Situation An advertisement claims that the PZ 1000 is one of the safest cars available; it bases this claim on the Highway Traffic Safety Institute's report that this model had the fewest injuries per accident of any car in its class.

Reasoning What point weakens the advertisement's claim? Examine closely the difference between the report and the conclusion the advertisement draws from it. While the Highway Traffic Safety Institute compares the PZ 1000 to other cars in its class, the advertisement compares the PZ 1000 to all cars available today. What if the class of cars to which the PZ 1000 belongs is a more dangerous class of cars? In that case, while the PZ 1000 may the safest car of a dangerous class, it cannot be said to be one of the safest cars available.

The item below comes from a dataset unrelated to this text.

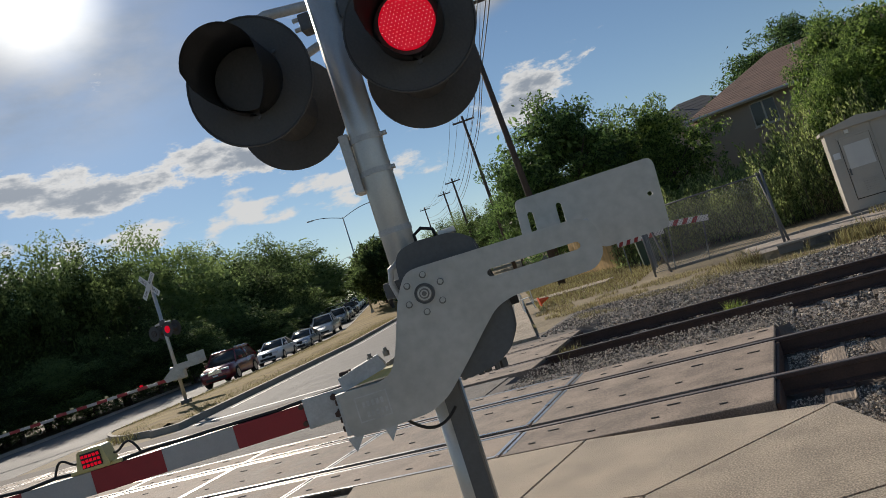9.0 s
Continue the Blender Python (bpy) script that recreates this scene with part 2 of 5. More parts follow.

Option C is the Correct answer. This statement properly identifies a weakness in the advertisement's argument.

Why are A, B, D and E wrong:-

A - The higher incidence of injuries per accident in other classes of cars supports rather than weakens the advertisement's argument.

B - The fact that the PZ 1000 is the best selling car in its class might be explained by the fact that it is the safest car in its class, but if this has any effect on the argument at all, it would be to strengthen rather than weaken it.

D - This slightly strengthens, rather than weakens, the argument.

E - The frequency of the reports is irrelevant to the advertisement's claim.